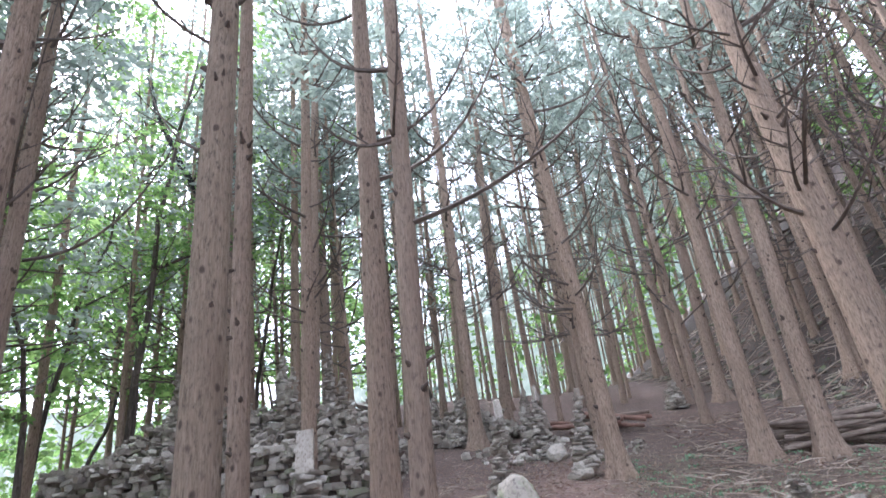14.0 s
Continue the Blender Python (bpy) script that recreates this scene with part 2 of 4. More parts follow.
def ground(x, y):
    """Height of the forest floor: a climb ahead, a steep bank to one side, a gully, stone mounds, a valley beyond."""
    x, y = np.clip(x, -70, 70), np.clip(y, -70, 110)
    z = 0.1 - 0.0914 * x + 0.14 * y
    z = z + 0.85 * soft(x - (8.0 - 0.34 * soft(y - 14, 1.5)), 1.1)
    z = z - 0.35 * bell(x, y, -2.3, 21.5, 1.3, 4.5)
    z = z + 0.4 * bell(x, y, 0.1, 18.2, 1.79, 1.79)
    z = z + 0.45 * bell(x, y, 4.6, 7.6, 1.3, 2.4)
    z = z + 0.45 * bell(x, y, -10.2, 18.2, 1.2, 2.6)
    z = z - 0.18 * np.exp(-(((x - trail_x(y)) / 0.9) ** 2)) * np.exp(-(((y - 7.5) / 2.8) ** 2))
    z = z + 0.13 * soft(y - 25, 2)
    z = z - 0.2 * bell(x, y, 0.65, 6.1, 0.75, 1.0) - 0.16 * bell(x, y, 0.45, 6.3, 0.5, 0.35)
    z = z - 0.36 * soft(y - 47, 2.5)
    z = z - 0.45 * soft(-(x + 15.5) - 0.25 * (y - 18), 1.5)
    return z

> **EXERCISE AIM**
Transcribe the whole listing, character for character, but not its images.

> **EXPECTED ANSWER**
14.0 s
Continue the Blender Python (bpy) script that recreates this scene with part 2 of 4. More parts follow.
def ground(x, y):
    """Height of the forest floor: a climb ahead, a steep bank to one side, a gully, stone mounds, a valley beyond."""
    x, y = np.clip(x, -70, 70), np.clip(y, -70, 110)
    z = 0.1 - 0.0914 * x + 0.14 * y
    z = z + 0.85 * soft(x - (8.0 - 0.34 * soft(y - 14, 1.5)), 1.1)
    z = z - 0.35 * bell(x, y, -2.3, 21.5, 1.3, 4.5)
    z = z + 0.4 * bell(x, y, 0.1, 18.2, 1.79, 1.79)
    z = z + 0.45 * bell(x, y, 4.6, 7.6, 1.3, 2.4)
    z = z + 0.45 * bell(x, y, -10.2, 18.2, 1.2, 2.6)
    z = z - 0.18 * np.exp(-(((x - trail_x(y)) / 0.9) ** 2)) * np.exp(-(((y - 7.5) / 2.8) ** 2))
    z = z + 0.13 * soft(y - 25, 2)
    z = z - 0.2 * bell(x, y, 0.65, 6.1, 0.75, 1.0) - 0.16 * bell(x, y, 0.45, 6.3, 0.5, 0.35)
    z = z - 0.36 * soft(y - 47, 2.5)
    z = z - 0.45 * soft(-(x + 15.5) - 0.25 * (y - 18), 1.5)
    return z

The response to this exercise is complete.